В моей семье было не принято демонстрировать родительские чувства к ребенку. Отец никогда меня не бил (даже после того случая с рыбалкой), но никогда и не обнимал, И мать, не упомню, чтобы обнимала или целовала меня. Если только тогда, когда был уж совсем маленьким. Нет, вру. Когда я в армию уходил, то обняла и поцеловала. Да и я сам не стремился заполучить родительскую ласку и не считал, что я недолюбленый или недоласканый. Я ж не девчонка, в конце концов. Знал, что папа и мама меня любят, зачем это демонстрировать лишний раз?
— Ванечка, голова не болит? — спросила матушка, слегка отстранившись от меня и, принявшись осматривать и ощупывать мою голову.
— Да нет, не болит, — неуверенно отозвался я. Неуверенно, потому что болеть, вроде и не болела, но кружилась и вообще, все было как-то странно. Так, словно бы на тренировке пропустил удар. Нет, удара я никакого не пропускал, иначе еще бы в ушах шумело, да и на ногах я бы не устоял.
Повернувшись к отцу, женщина укоризненно покачала головой.
— Ты, Александр Иванович, мог бы серьезный-то разговор на потом отложить. Может, мальчика надо врачу показать?
— А зачем врачу? — оторопел отец.
— Ты что, не знаешь? — возмутилась матушка. — Кучер не сказал, что коляска опрокинулась, когда со станции ехали и Ванечка выпал? Может, у него сотрясение?
Теперь настал черед беспокоиться отцу.
— Иван, ты как? — спросил он, а потом повторил вопрос супруги: — Голова не кружится? Не тошнит?
Отец тоже принялся ощупывать мою голову. Не отыскав ничего, крякнул:
— Так ничего страшного. Кто из нас из коляски не выпадал?

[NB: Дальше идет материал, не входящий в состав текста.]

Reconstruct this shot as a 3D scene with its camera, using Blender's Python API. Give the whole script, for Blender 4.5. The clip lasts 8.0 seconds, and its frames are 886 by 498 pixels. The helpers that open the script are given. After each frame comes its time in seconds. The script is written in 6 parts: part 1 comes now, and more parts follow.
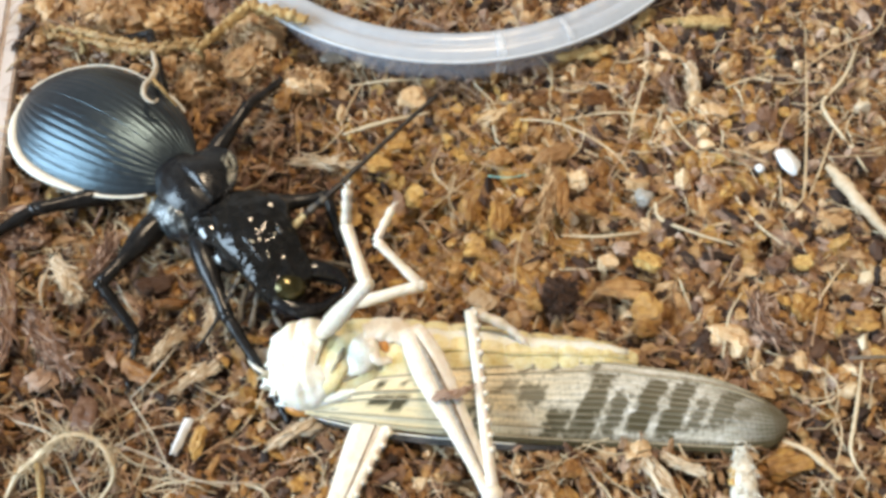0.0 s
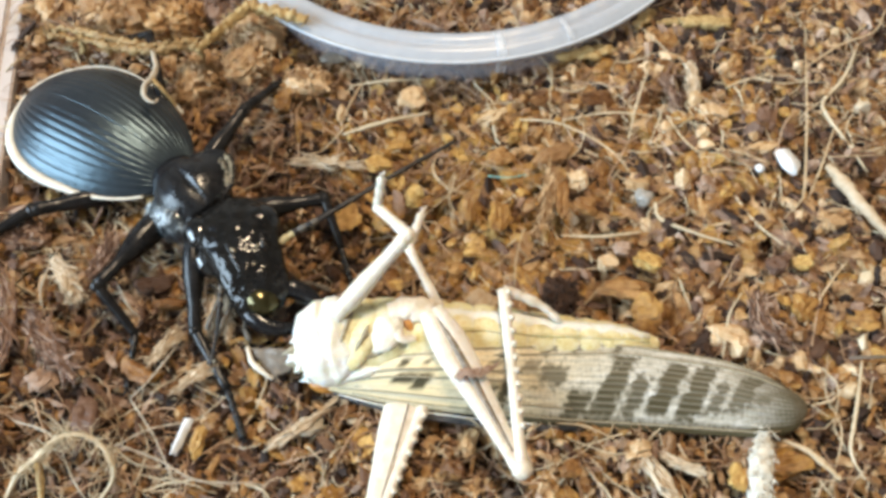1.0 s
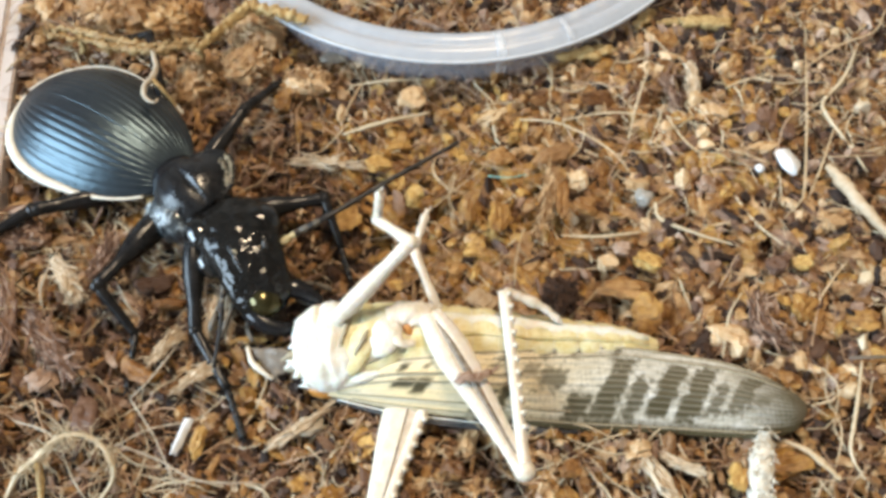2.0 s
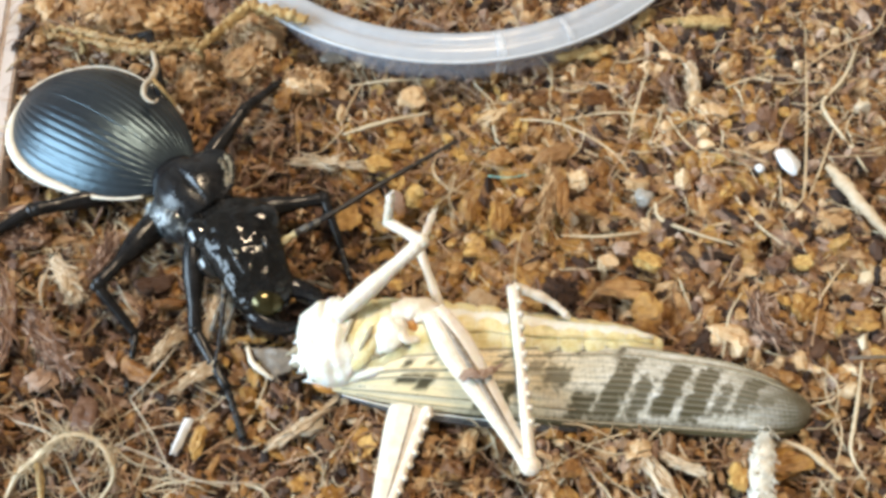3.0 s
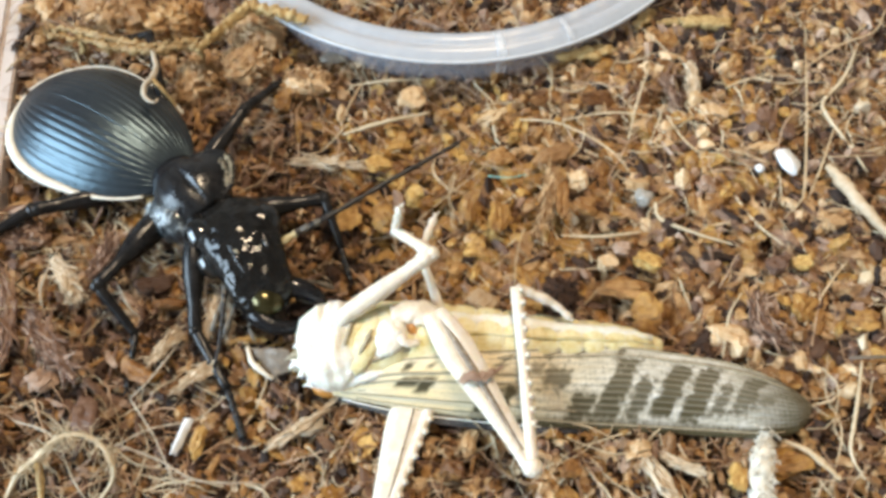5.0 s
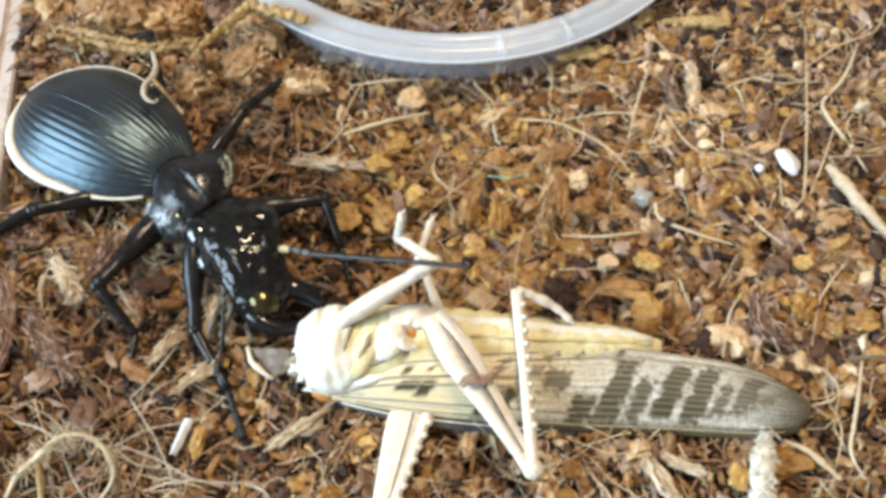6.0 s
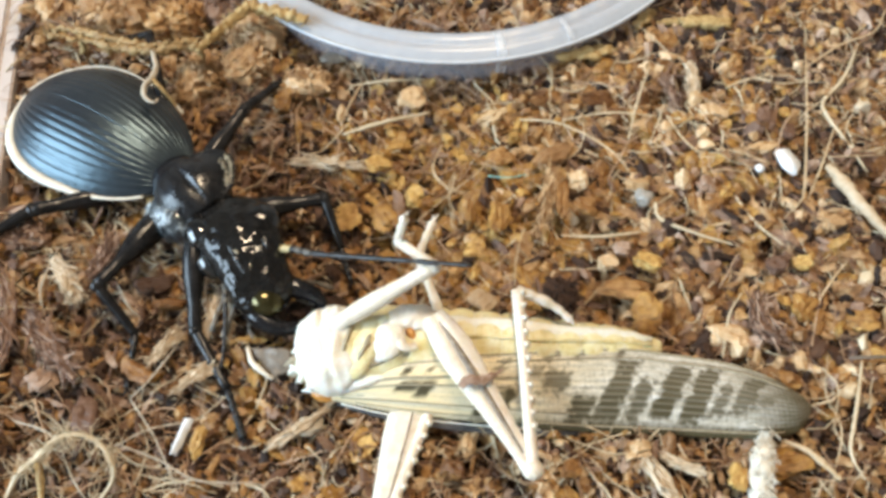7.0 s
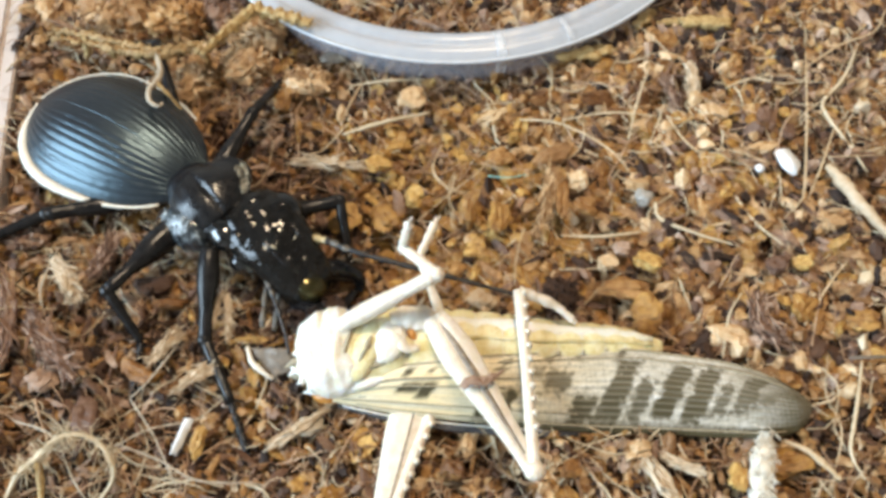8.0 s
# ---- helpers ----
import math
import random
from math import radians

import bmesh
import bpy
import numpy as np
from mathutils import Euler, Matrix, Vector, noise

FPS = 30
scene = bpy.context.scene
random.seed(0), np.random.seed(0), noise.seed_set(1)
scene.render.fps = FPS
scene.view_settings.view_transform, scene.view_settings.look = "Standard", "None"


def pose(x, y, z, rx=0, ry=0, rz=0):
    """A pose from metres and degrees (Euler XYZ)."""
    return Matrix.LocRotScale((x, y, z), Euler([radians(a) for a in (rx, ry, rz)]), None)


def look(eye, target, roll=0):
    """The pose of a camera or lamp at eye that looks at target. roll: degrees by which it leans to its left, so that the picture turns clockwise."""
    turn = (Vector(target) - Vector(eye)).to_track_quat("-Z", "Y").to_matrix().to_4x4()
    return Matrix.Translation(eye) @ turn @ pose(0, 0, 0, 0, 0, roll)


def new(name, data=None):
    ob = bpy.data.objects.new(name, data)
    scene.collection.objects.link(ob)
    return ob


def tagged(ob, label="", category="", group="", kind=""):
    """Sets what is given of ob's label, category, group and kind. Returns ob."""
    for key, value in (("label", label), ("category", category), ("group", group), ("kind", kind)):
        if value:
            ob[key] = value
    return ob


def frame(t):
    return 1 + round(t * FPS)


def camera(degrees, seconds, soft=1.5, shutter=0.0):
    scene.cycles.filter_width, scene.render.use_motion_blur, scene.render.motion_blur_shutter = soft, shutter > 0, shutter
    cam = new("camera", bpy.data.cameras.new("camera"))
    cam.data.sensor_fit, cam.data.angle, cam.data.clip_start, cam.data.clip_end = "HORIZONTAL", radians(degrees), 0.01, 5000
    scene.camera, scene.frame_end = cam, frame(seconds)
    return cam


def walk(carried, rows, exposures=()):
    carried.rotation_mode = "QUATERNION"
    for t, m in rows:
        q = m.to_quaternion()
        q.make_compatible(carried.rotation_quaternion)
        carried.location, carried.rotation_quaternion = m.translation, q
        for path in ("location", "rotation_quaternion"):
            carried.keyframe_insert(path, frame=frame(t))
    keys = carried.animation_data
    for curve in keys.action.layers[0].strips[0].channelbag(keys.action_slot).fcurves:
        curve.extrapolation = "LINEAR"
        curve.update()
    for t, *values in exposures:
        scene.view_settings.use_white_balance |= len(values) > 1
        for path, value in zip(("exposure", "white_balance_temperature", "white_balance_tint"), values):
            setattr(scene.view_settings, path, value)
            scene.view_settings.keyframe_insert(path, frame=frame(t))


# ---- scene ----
# Plan in millimetres: x to the side, y away from the camera, z up from the top of the bedding.
MM = 0.001
cam = camera(50.0, 8.0, soft=3.6, shutter=0.4)
VIEW = look((0, -70 * MM, 121.24 * MM), (0, 0, 0))
walk(cam, [(0.0, VIEW), (8.0, VIEW)])

# Light: a daylight window at one side of the room and a warm lamp under the ceiling.
scene.view_settings.exposure = 0.0
world = bpy.data.worlds.new("sky")
scene.world = world
world.use_nodes = True
sky = world.node_tree.nodes.new("ShaderNodeTexSky")
sky.sky_type, sky.sun_disc = "NISHITA", False
sky.sun_elevation, sky.sun_rotation = radians(40), radians(230)
world.node_tree.links.new(sky.outputs[0], world.node_tree.nodes["Background"].inputs[0])
world.node_tree.nodes["Background"].inputs[1].default_value = 0.12


def area_lamp(name, eye, target, width, height, watts, colour):
    data = bpy.data.lights.new(name, "AREA")
    data.shape, data.size, data.size_y, data.energy, data.color = "RECTANGLE", width, height, watts, colour
    ob = new(name, data)
    ob.matrix_world = look(eye, target)
    return ob


area_lamp("window_light", (-1.47, -0.45, 0.76), (0, 0, 0), 1.3, 1.0, 64, (0.63, 0.83, 1.0))
area_lamp("ceiling_light", (0.14, 0.46, 1.55), (0, 0, 0), 0.28, 0.28, 21.5, (1.0, 0.79, 0.55))


# Tools. Shapes are written in plan millimetres; every part hangs from a pivot of its own.
from mathutils.bvhtree import BVHTree

PIVOT = {}


def part(name, bm, material, parent=None, label="", at=None, smooth=True):
    """One mesh object from a bmesh in plan millimetres, hung at its pivot under its parent."""
    at = Vector(at) if at is not None else (PIVOT[parent.name] if parent else Vector((0, 0, 0)))
    bmesh.ops.transform(bm, matrix=Matrix.Scale(MM, 4) @ Matrix.Translation(-at), verts=bm.verts)
    mesh = bpy.data.meshes.new(name)
    bm.to_mesh(mesh)
    bm.free()
    if smooth:
        mesh.polygons.foreach_set("use_smooth", [True] * len(mesh.polygons))
    for m in (material if isinstance(material, (list, tuple)) else [material]):
        mesh.materials.append(m)
    return hang(new(name, mesh), at, parent, label)


def hang(ob, at, parent=None, label=""):
    PIVOT[ob.name] = Vector(at)
    ob.location = Vector(at) * MM
    if parent:
        ob.parent = parent
        ob.location = (Vector(at) - PIVOT[parent.name]) * MM
    if label:
        tagged(ob, label)
    return ob


def thing(name, at, label, category, group=""):
    return tagged(hang(new(name), at), label, category, group)


def smooth_step(x):
    x = min(1.0, max(0.0, x))
    return x * x * (3 - 2 * x)


def curve_points(points, n):
    """n points evenly spread on a smooth curve through the given ones."""
    p = np.array(points, float)
    p = np.vstack([2 * p[0] - p[1], p, 2 * p[-1] - p[-2]])
    out = []
    for s in np.linspace(0, len(p) - 3 - 1e-6, n):
        i, f = int(s), s - int(s)
        a, b, c, d = p[i:i + 4]
        out.append(0.5 * (2 * b + (c - a) * f + (2 * a - 5 * b + 4 * c - d) * f * f + (3 * b - a - 3 * c + d) * f ** 3))
    return np.array(out)


def spread(values, n):
    return np.interp(np.linspace(0, 1, n), np.linspace(0, 1, len(values)), values)


def sweep(bm, path, wide, high=None, sides=10, up=(0, 0, 1), wobble=0.0, index=0):
    """A closed tube round a path, elliptical, with round ends."""
    path = np.array(path, float)
    n = len(path)
    wide = spread(np.atleast_1d(wide), n) if np.size(wide) != n else np.array(wide, float)
    high = wide if high is None else (spread(np.atleast_1d(high), n) if np.size(high) != n else np.array(high, float))
    tang = np.gradient(path, axis=0)
    rings = []
    for i in range(n):
        t = Vector(tang[i]).normalized()
        side = t.cross(Vector(up))
        if side.length < 1e-3:
            side = t.cross(Vector((1, 0, 0)))
        side.normalize()
        top = side.cross(t)
        ring = []
        for k in range(sides):
            a = 2 * math.pi * k / sides
            w = 1 + wobble * noise.noise(Vector(path[i]) * 0.9 + Vector((math.cos(a), math.sin(a), 0)))
            ring.append(bm.verts.new(Vector(path[i]) + side * math.cos(a) * wide[i] * w + top * math.sin(a) * high[i] * w))
        rings.append(ring)
    made = []
    for a, b in zip(rings, rings[1:]):
        made += [bm.faces.new((a[k], a[(k + 1) % sides], b[(k + 1) % sides], b[k])) for k in range(sides)]
    made += [bm.faces.new(rings[0][::-1]), bm.faces.new(rings[-1])]
    for f in made:
        f.material_index = index
    return rings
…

— Ага, если пьяным ехать, — парировала матушка. — А пьяный-то и с коня навернется, ничего не станется.
— Оленька, отродясь пьяным не был, и из коляски спьяну не выпадал, — обиделся отец. — А с Иваном, ежели что и случилось бы, так увидели.
Кажется, матушка успокоилась относительно здоровья сына.
— Ванечка, ты, наверное, голоден?
— Папенька меня чаем поил, — сообщил я.
— Чай — не еда! Саша, почему ты не отложил разговор на потом? Мальчик голоден! Умываться — и к столу!
Куда умываться-то идти? А тут уже какая-то женщина в фартуке повела меня вниз, где в закутке рукомойник, вроде тех, что в деревнях до сих пор висят. Сует полотенце. Я бы еще кое-куда сходил, но это, оказывается, чуть подальше. Вишь, позабыл студентик родительский дом, не помнит, где и что.
Умывшись, пошел к столу. Кажется, ничего не перепутал — вилку держал в левой руке, а нож в правой. А чем меня кормили в мой первый день — даже не помню. Ел, вроде и вкусно, но все как в тумане. Отвечал на вопросы тоже, словно в бреду.
Несколько ляпов я все-таки допустил. Все перечислять не стану, только один, самый крупный — перед едой-то нужно молиться, а я сразу плюхнулся на свое место. Хорошо, что догадался быстро вскочить, а родители восприняли мою оплошность спокойно — мол, поднабрался господин студент плохого в столице. Опять-таки, отмазка была — из коляски выпал и ударился.